10:07 PM Apr 26, 1996

USTR HAS JUST RELEASED THE "1996 NATIONAL TRADE ESTIMATE REPORT

As expected, East and Southeast Asian countries were high on the list of countries targeted for harsh criticism. The report is required by the US Congress as a part of the process of determining which country to target under the 301 clause of the US Trade Act, which mandates the US executive to take retaliatory action against those branded as unfair traders.

Publication of the report was accompanied by a great deal of concern among many governments, including the US' partners in APEC. Despite earlier promises that Washington would seek to resolve trade disputes via multilateral mechanisms like the World Trade Organization (WTO), it will in fact, continue to rely on the threat of unilateral trade retaliation to get other countries to submit trade pacts committing them to change their trading practices.

Indeed, on the occasion of the report's release US Trade Representative Mickey Kantor boasted that "under President Clinton's leadership, the Administration has negotiated nearly 200 agreements to open foreign markets, which has helped fuel record growth and the creation of one million jobs." Other officials promised the continuation of the same policy of "achieving practical, market-based, results-oriented agreements" carried out with stated or unstated threat of invoking Super 301.

A prime target of the report was Japan, to which it devoted over 40 pages.

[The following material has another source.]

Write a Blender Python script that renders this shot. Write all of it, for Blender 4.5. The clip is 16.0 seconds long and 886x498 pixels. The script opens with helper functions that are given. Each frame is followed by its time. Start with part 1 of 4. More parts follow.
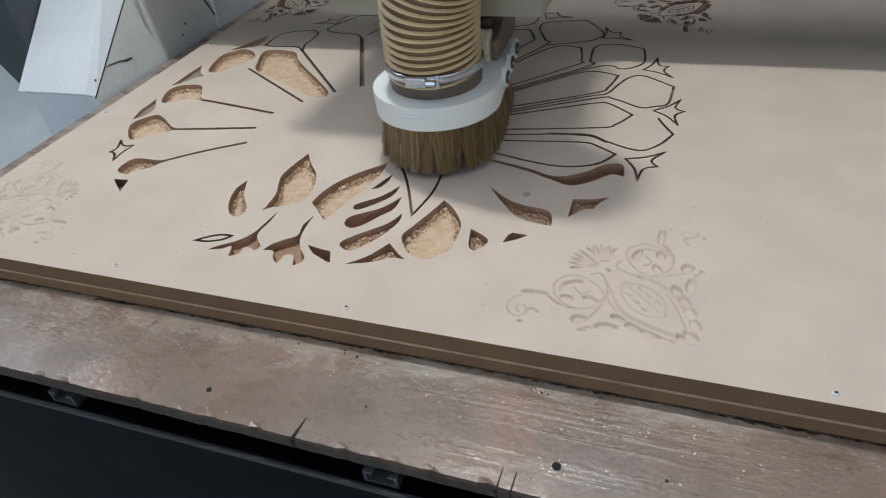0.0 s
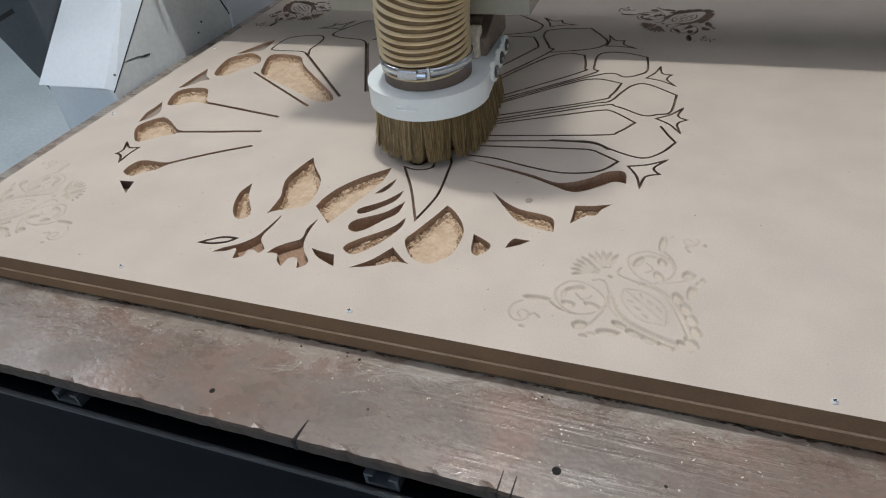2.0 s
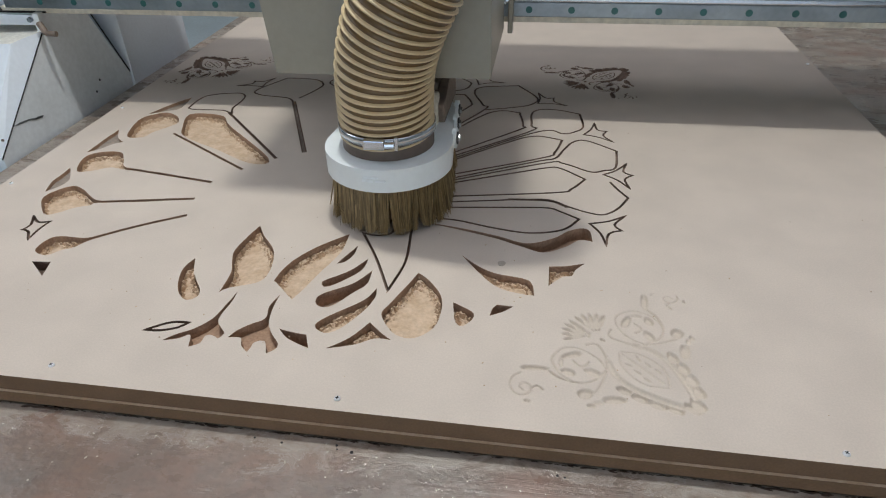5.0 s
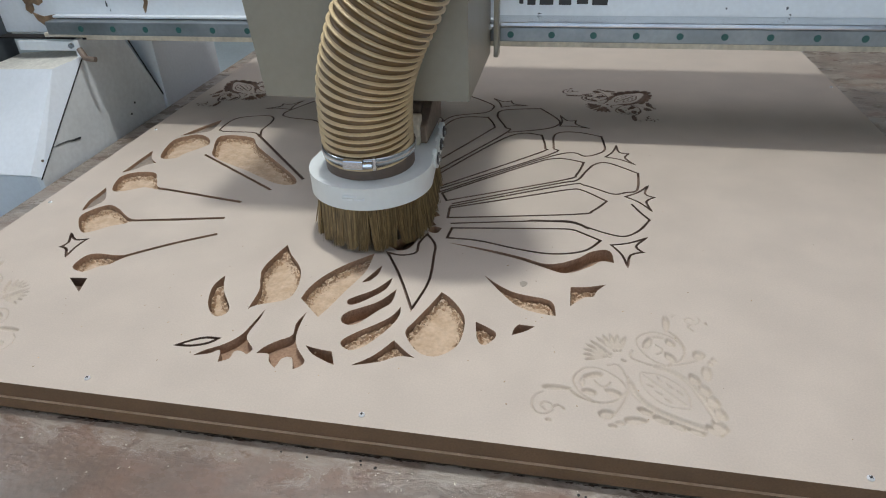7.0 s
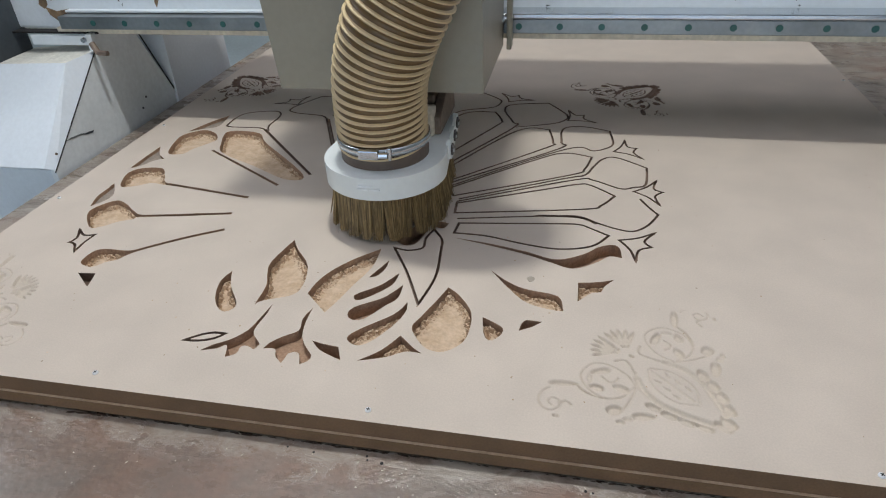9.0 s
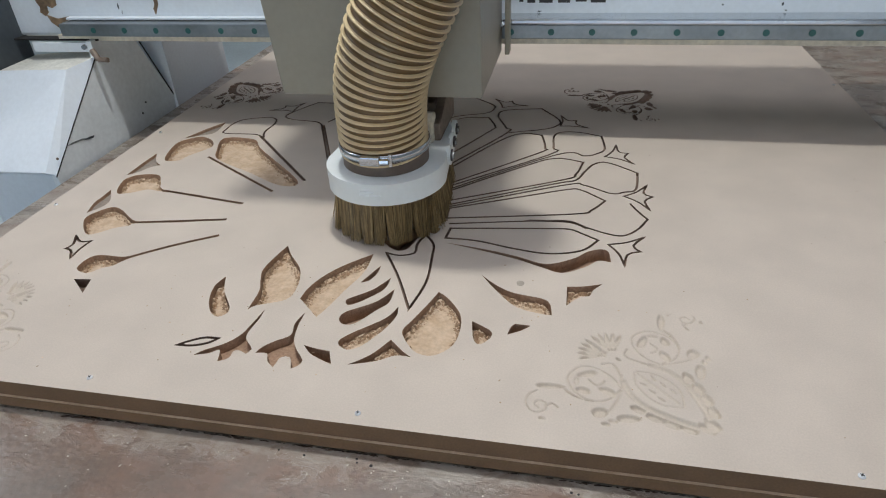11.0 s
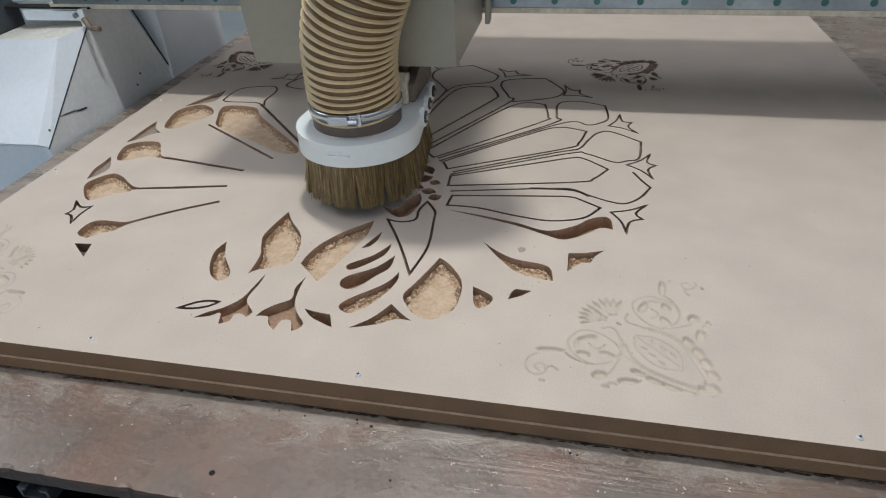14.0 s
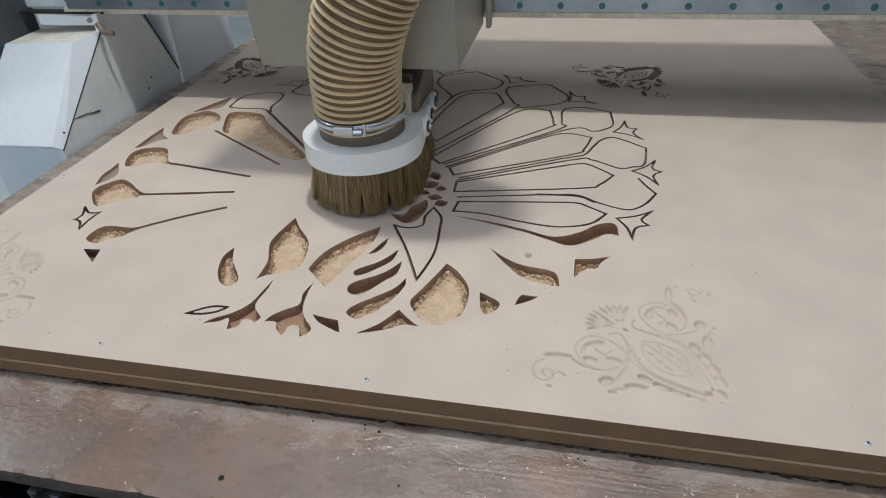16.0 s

While it admitted that Japan "had reduced its formal tariff rates on imports to very low levels, invisible, non-tariff barriers...maintain a business environment protective of domestic companies and restrictive of the free flow of competitive foreign goods into the Japanese domestic market."

Among other things, the USTR report attacked Japanese quarantine and fumigation requirements for fresh agricultural products as too strict, and its high standards on the presence of food additives and pesticide residues as out of line with "internationally recognized tolerance level."

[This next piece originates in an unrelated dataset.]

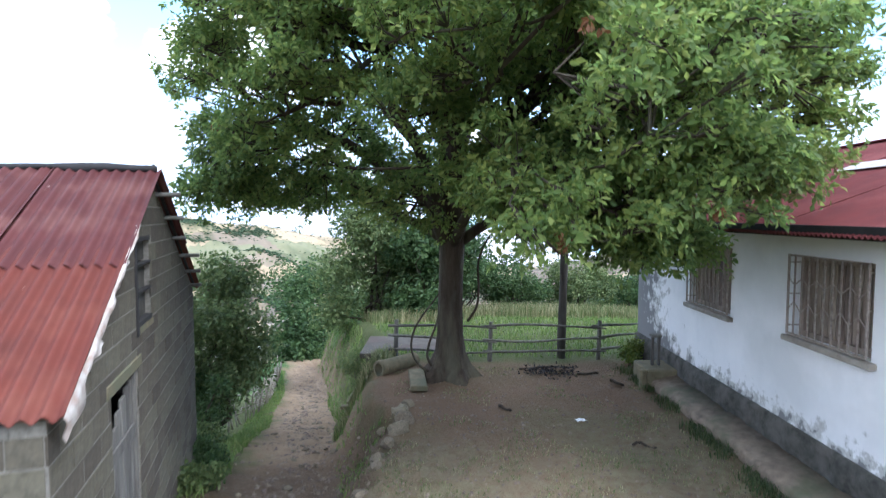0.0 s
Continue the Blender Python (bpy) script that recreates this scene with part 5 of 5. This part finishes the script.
def build_distance():
    r = np.linspace(3020, 4955, 60)
    t = np.linspace(0, 1, 70)
    R, Tt = np.meshgrid(r, t, indexing="ij")
    A0 = coast(R) + 0.5 * fnoise(R, R * 0, 300, 3.0)
    A = np.radians(A0 + (62 - A0) * Tt)
    x, y = R * np.sin(A), R * np.cos(A)
    z = height(x, y) + 2.0
    n, m = R.shape
    i, j = np.meshgrid(np.arange(n - 1), np.arange(m - 1), indexing="ij")
    f = np.stack([i * m + j, i * m + j + 1, (i + 1) * m + j + 1, (i + 1) * m + j], -1).reshape(-1, 4)
    tagged(link_mesh("water", np.stack([x, y, z], -1).reshape(-1, 3), f, SEA, smooth=True), "blue sea beyond the town, haze painted as a glow", "sea", kind="structure")
    # town
    rng = np.random.RandomState(9)
    k = 26000
    r = rng.uniform(3010, 4850, k)
    a = rng.uniform(-17, 15, k)
    dens = np.interp(a, [-17, -12, -6, 0, 10, 15], [0.04, 0.08, 0.3, 0.6, 0.75, 0.8]) * np.interp(r, [3010, 3200, 3800, 4200, 4850], [0.8, 0.9, 0.6, 0.22, 0.05])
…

Protection of intellectual property by the Japanese government is said to be inadequate owing to Japanese courts' "narrow patent interpretation practices," in which only "literal infringements of patents" are penalized. Acting as trade barrier, according to the report, is the distribution system that is built on "exclusive relationships among retailers, wholesalers, and producers" and "protects small retailers."

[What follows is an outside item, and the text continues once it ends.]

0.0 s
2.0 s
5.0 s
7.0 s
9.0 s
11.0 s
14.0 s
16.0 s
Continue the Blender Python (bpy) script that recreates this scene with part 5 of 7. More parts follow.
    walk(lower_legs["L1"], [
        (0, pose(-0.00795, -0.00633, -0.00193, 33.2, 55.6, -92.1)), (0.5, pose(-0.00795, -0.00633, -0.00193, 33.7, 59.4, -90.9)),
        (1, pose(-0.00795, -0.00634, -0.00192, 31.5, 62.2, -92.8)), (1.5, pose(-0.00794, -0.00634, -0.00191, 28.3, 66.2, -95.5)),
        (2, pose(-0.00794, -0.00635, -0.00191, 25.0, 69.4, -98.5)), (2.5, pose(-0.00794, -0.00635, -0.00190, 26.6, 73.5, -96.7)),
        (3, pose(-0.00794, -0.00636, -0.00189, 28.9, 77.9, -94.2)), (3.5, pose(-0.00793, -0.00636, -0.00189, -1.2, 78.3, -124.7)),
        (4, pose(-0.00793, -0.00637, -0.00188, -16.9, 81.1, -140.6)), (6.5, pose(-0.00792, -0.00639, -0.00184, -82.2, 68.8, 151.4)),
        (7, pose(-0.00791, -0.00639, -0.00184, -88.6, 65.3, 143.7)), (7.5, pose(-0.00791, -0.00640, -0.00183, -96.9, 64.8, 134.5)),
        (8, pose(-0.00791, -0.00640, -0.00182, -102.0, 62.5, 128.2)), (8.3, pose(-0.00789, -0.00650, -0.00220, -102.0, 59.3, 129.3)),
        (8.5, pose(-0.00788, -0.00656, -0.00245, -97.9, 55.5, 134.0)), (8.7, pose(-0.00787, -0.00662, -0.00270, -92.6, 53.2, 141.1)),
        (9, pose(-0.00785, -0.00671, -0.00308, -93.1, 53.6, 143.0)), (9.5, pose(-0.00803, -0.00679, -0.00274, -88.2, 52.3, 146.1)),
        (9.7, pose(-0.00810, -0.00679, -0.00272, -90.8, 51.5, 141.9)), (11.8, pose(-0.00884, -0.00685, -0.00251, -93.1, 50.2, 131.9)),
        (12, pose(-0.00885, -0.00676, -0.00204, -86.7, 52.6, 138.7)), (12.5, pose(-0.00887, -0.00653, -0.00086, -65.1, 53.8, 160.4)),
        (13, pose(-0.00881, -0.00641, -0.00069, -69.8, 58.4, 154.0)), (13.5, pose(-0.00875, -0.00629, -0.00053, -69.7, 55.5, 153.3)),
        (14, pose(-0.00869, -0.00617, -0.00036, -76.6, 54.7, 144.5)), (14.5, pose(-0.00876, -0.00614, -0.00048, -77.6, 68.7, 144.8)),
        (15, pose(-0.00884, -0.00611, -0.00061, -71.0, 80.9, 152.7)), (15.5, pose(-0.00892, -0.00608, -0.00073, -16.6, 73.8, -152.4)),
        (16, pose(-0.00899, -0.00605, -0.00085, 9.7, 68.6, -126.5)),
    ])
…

While it acknowledged that "most direct legal restrictions on foreign direct investment have been eliminated," the USTR claimed that Japan's "lack of receptivity to foreign investment is a major trade barrier." The level of foreign investment in Japan - $4.2 billion in 1994, compared to Japan's foreign investment abroad of $41 billion - was said to be due to "long-standing exclusionary business practices, extraordinarily high market entry costs, [and] discriminatory use of bureaucratic discretion."

The broadside on Japan presages many observers warn, an intensified US effort to use 301-type threats to liberalize Japanese trade and investment practices in 1996. The report, in fact, warns Japan that the USTR will have to make a determination by July 2 on a petition filed by the US firm Eastman Kodak regarding the sale of photographic film and paper, which alleges that Japanese distribution practices are "unreasonable, unjustifiable, or discriminatory."

Also, the USTR has told Japan that it wants a renewal of the 1991 US-Japan Semiconductor Arrangement that commits the Japanese government to raise the market share of foreign producers in the computer chip market to 20%. Since 1995, the foreign market share had actually gone beyond this target to reach 25.4%. The Japanese have countered that the agreement has fulfilled its goal and refused--so far--to renew the agreement. What will it take to satisfy Washington? The answer might be indicated by the report's comparative note that in the United States, the market share of Japanese and other foreign chip producers came to 39% in 1995.